Goal ::
Look below for the line containing "shutter > 0, shutter" and the line containing "carried.keyframe_insert(path, frame=frame(t))"; repeat exactly those two lines and all lines between them, and nothing else.

Information given ::
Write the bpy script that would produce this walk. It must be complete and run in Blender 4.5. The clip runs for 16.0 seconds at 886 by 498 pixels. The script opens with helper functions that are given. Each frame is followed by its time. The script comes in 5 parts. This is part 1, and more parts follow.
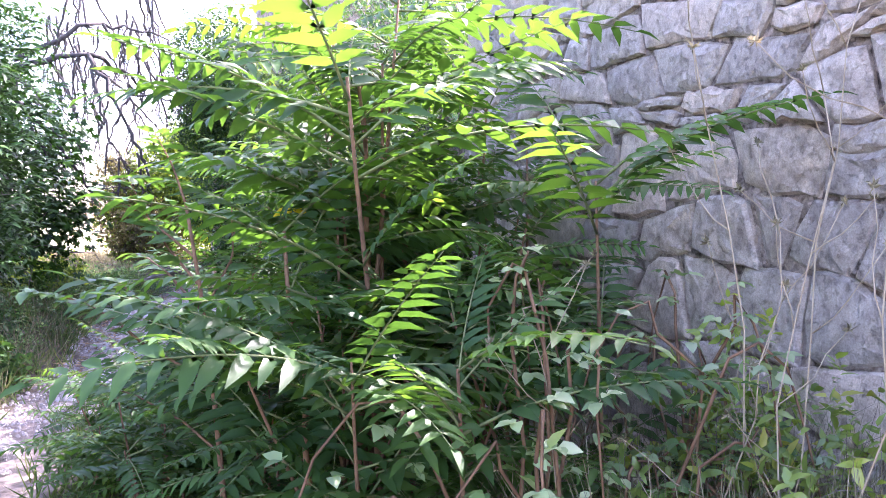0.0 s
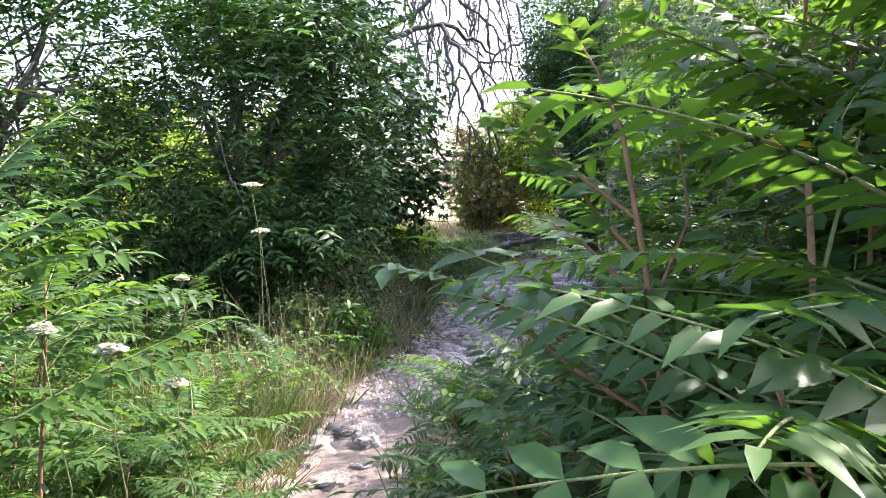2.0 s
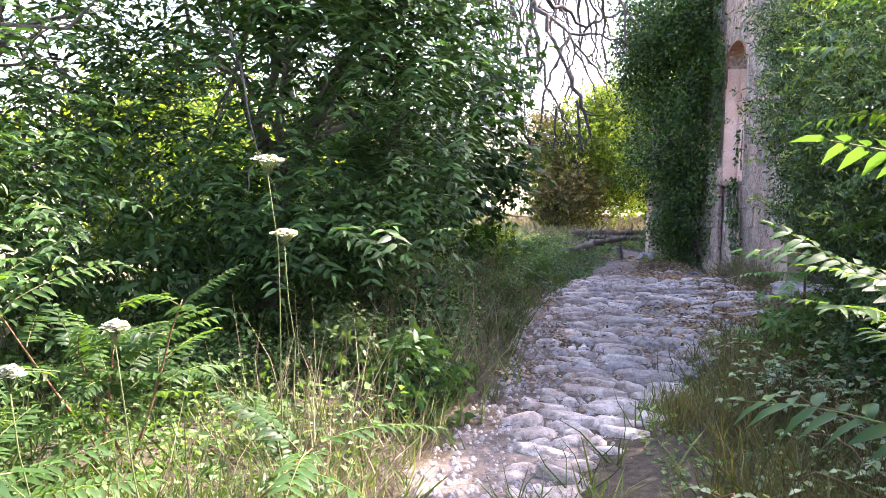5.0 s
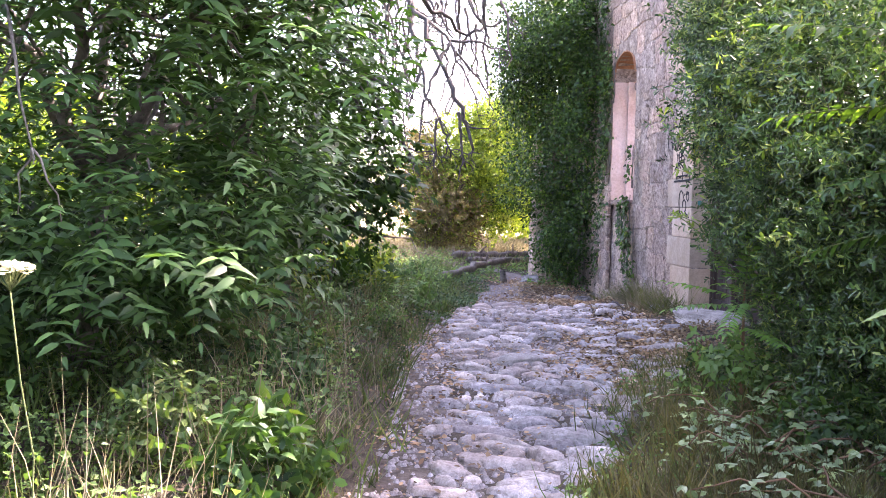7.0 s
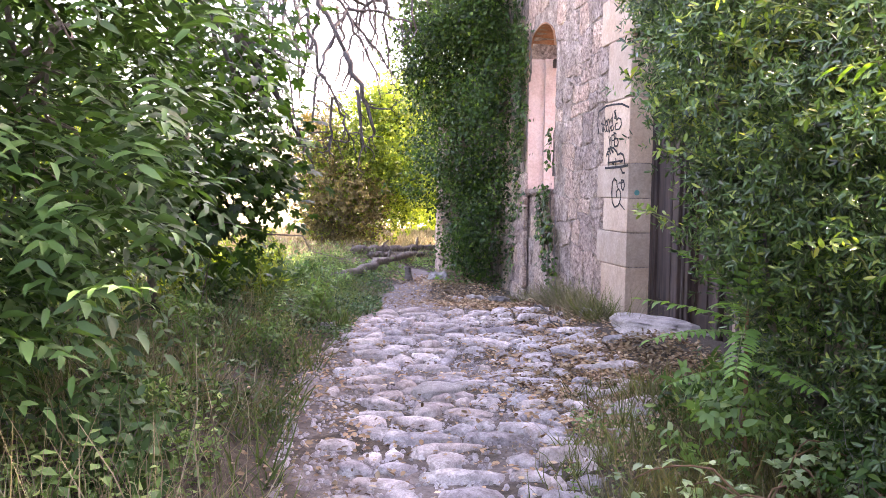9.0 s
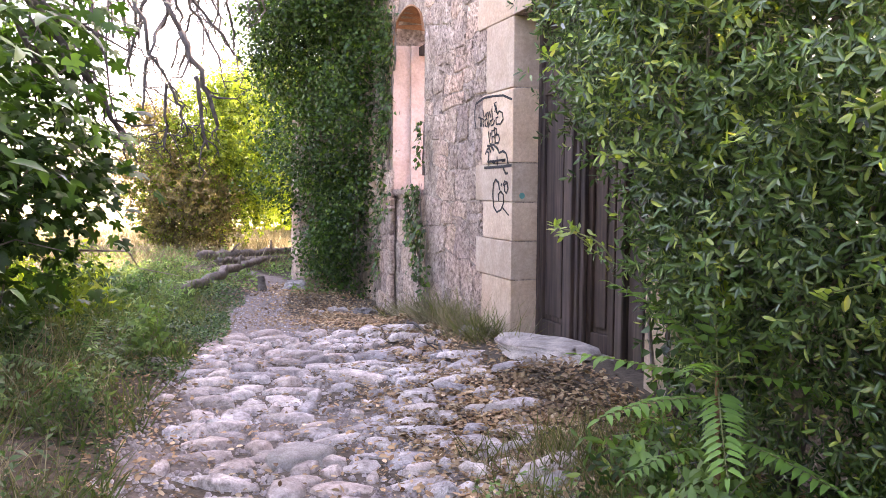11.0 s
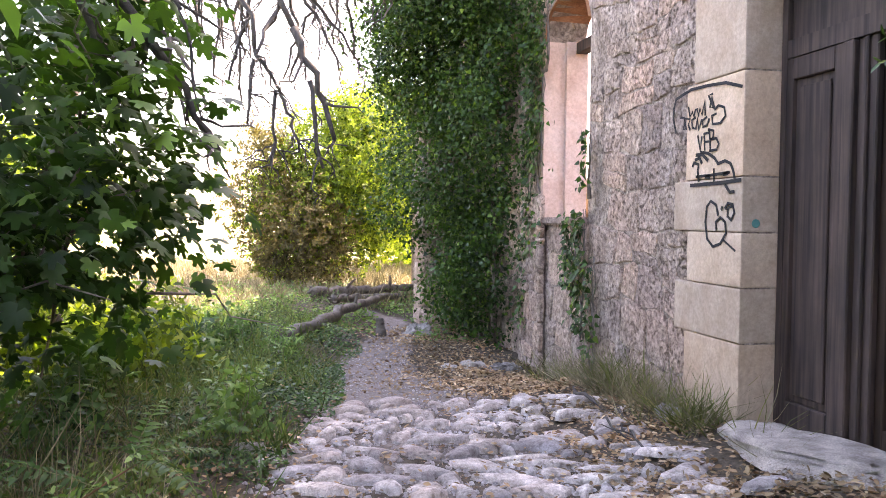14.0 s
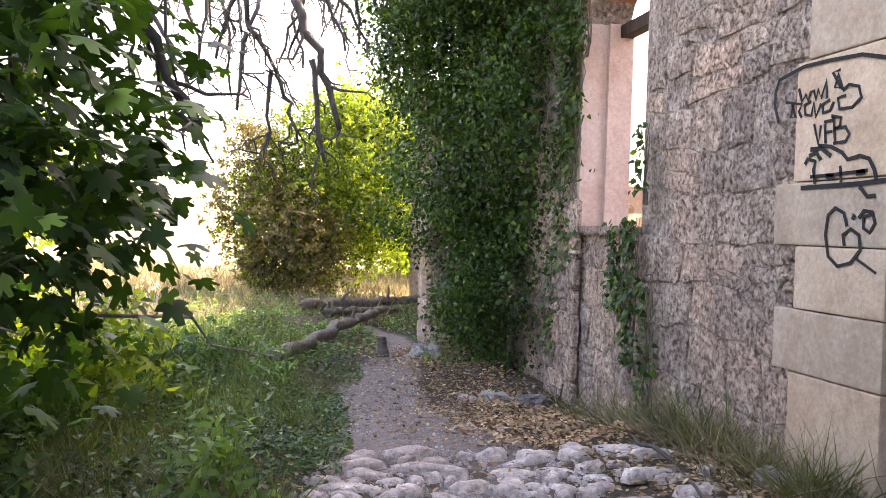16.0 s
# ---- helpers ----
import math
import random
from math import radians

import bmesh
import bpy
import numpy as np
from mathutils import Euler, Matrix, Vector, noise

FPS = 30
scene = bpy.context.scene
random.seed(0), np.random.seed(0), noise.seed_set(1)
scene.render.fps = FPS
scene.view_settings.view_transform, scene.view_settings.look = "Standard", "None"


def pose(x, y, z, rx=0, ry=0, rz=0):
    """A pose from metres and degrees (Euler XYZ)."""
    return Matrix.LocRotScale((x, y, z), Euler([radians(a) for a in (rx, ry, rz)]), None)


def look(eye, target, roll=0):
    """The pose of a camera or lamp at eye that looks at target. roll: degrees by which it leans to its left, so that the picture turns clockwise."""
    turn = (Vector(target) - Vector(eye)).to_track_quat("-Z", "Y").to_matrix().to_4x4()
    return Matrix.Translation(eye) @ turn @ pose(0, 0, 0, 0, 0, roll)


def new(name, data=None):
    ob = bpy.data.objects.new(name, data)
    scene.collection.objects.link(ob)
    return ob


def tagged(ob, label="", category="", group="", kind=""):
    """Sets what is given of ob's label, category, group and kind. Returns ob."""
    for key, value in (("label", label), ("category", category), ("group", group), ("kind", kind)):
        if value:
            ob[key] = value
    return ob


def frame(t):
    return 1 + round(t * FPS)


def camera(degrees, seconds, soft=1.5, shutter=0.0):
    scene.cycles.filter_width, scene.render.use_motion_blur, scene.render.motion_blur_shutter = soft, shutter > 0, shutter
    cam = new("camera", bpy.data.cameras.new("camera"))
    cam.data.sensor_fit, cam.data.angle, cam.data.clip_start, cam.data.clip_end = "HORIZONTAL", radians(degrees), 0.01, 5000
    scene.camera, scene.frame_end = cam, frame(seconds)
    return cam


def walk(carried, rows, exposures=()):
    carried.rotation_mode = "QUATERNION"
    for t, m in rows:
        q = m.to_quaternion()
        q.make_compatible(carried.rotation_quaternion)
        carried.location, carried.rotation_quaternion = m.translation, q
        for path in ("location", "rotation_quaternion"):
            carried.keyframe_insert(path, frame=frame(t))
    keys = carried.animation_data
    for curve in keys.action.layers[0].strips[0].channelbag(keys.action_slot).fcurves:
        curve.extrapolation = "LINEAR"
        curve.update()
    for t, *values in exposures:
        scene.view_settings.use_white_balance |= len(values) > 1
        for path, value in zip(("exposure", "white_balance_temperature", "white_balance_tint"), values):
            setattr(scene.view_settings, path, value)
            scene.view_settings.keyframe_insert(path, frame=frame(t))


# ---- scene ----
...
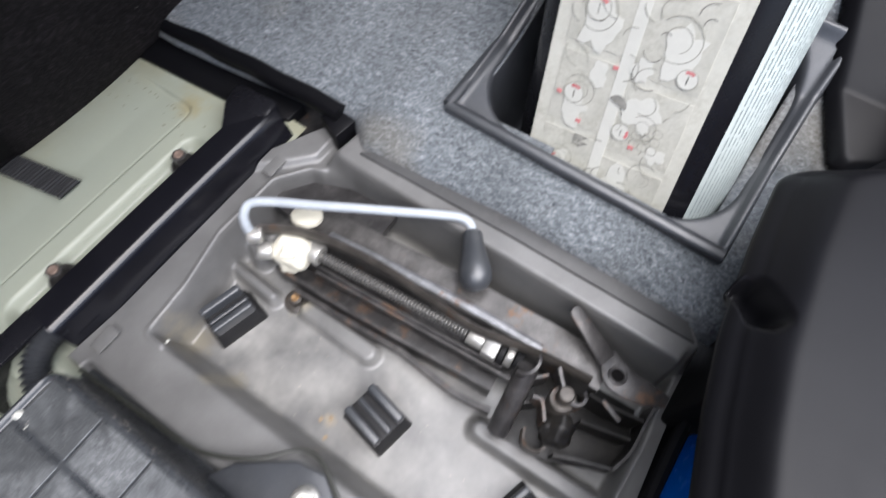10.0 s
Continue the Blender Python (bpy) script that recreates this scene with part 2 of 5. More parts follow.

Complete answer ::
    scene.cycles.filter_width, scene.render.use_motion_blur, scene.render.motion_blur_shutter = soft, shutter > 0, shutter
    cam = new("camera", bpy.data.cameras.new("camera"))
    cam.data.sensor_fit, cam.data.angle, cam.data.clip_start, cam.data.clip_end = "HORIZONTAL", radians(degrees), 0.01, 5000
    scene.camera, scene.frame_end = cam, frame(seconds)
    return cam


def walk(carried, rows, exposures=()):
    carried.rotation_mode = "QUATERNION"
    for t, m in rows:
        q = m.to_quaternion()
        q.make_compatible(carried.rotation_quaternion)
        carried.location, carried.rotation_quaternion = m.translation, q
        for path in ("location", "rotation_quaternion"):
            carried.keyframe_insert(path, frame=frame(t))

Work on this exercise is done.